Note how many lines hold "follow" and report that number by itself.
====== SUPPLIED DATA
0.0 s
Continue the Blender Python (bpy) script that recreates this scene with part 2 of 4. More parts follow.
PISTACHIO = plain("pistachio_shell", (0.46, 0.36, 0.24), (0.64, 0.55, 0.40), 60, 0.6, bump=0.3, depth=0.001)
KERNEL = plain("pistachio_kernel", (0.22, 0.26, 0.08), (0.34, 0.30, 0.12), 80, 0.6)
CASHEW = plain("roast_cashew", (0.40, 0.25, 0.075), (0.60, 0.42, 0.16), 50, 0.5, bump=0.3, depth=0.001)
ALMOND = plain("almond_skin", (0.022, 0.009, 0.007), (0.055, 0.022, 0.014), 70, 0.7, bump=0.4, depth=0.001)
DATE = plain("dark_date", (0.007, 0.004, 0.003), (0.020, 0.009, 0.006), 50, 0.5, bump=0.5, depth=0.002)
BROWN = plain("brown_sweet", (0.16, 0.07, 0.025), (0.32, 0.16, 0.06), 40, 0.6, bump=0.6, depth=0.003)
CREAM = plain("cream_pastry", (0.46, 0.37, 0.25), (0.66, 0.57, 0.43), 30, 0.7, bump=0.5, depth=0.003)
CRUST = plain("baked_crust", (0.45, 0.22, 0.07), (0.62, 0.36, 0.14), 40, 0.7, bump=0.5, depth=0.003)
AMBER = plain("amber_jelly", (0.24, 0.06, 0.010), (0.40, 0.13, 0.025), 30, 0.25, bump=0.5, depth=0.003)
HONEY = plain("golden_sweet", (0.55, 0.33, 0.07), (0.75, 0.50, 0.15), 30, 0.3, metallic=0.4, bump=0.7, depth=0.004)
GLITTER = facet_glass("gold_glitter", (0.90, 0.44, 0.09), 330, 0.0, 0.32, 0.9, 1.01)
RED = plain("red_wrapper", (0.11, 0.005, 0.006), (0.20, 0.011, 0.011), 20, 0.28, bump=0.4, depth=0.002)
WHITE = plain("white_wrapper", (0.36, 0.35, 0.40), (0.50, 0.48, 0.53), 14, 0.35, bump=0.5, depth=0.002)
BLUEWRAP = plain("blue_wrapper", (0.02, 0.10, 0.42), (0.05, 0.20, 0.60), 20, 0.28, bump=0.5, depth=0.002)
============
====== SUPPLIED DATA
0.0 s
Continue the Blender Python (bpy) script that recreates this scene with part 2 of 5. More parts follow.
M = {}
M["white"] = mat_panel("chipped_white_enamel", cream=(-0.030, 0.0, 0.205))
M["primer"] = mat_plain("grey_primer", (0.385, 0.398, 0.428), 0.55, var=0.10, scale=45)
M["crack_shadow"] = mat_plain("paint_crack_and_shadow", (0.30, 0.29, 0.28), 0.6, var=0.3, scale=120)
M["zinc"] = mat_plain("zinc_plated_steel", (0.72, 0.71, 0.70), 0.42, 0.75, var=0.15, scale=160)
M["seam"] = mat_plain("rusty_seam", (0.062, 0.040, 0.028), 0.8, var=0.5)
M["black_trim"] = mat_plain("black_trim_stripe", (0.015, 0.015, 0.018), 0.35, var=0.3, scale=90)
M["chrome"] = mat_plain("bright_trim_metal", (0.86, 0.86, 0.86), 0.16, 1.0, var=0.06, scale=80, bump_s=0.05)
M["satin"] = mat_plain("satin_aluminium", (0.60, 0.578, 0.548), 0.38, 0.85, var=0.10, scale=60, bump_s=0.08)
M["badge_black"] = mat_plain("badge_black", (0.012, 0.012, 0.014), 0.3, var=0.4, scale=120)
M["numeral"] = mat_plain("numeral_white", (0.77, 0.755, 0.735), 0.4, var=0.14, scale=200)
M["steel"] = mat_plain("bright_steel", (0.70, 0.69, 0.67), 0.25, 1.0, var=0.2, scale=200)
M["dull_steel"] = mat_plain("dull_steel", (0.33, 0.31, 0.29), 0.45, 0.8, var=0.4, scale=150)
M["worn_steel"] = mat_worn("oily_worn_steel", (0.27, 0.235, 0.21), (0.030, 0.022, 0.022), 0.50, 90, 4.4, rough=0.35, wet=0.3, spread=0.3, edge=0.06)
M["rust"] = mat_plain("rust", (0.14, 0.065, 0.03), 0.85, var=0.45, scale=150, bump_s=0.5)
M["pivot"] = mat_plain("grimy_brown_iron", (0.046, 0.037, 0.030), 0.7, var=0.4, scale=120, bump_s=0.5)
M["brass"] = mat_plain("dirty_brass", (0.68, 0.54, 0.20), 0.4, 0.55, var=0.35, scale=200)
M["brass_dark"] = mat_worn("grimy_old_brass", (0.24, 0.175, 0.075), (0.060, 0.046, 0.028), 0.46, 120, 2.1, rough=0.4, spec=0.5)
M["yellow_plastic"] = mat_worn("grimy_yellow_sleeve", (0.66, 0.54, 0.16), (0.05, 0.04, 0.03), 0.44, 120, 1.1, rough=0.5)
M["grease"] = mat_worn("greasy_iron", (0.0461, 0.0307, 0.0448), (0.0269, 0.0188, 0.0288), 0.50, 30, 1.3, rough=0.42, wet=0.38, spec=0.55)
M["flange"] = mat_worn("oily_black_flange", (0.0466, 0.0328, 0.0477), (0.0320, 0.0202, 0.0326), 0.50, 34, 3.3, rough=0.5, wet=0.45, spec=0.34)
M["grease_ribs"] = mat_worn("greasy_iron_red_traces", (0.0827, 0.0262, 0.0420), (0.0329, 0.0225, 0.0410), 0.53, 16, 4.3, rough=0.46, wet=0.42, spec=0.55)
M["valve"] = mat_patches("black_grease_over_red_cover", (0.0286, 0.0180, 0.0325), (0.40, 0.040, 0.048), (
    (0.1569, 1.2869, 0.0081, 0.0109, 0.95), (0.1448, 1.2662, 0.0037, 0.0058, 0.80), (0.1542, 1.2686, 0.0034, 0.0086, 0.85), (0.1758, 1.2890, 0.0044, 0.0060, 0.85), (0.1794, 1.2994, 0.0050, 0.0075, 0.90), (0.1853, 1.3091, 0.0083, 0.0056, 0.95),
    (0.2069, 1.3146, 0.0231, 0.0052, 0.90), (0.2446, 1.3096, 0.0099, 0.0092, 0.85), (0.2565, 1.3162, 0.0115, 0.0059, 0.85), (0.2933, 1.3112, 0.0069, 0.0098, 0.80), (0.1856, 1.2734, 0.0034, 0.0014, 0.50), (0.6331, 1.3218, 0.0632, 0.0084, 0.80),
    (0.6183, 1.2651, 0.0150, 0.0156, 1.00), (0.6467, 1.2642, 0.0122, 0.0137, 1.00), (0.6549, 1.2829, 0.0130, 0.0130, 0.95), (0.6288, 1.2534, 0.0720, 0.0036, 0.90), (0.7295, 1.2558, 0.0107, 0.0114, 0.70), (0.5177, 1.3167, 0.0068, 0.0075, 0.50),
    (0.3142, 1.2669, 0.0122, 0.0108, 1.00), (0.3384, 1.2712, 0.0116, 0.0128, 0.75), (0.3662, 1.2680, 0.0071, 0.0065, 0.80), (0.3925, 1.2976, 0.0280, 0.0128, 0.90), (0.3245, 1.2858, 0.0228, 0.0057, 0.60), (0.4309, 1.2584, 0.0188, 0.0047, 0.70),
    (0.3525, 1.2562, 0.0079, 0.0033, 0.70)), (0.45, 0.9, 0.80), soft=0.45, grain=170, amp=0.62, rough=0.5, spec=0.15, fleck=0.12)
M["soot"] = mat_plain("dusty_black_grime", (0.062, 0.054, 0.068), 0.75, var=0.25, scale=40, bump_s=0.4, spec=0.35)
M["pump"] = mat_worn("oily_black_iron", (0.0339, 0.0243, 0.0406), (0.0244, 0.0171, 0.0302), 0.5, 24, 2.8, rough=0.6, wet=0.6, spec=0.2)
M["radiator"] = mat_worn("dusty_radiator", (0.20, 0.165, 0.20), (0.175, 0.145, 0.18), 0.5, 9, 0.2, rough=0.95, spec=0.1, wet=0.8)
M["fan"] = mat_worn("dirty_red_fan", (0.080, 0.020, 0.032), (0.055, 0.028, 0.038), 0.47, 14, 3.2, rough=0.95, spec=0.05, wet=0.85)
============
◆ **EXERCISE ANSWER**
2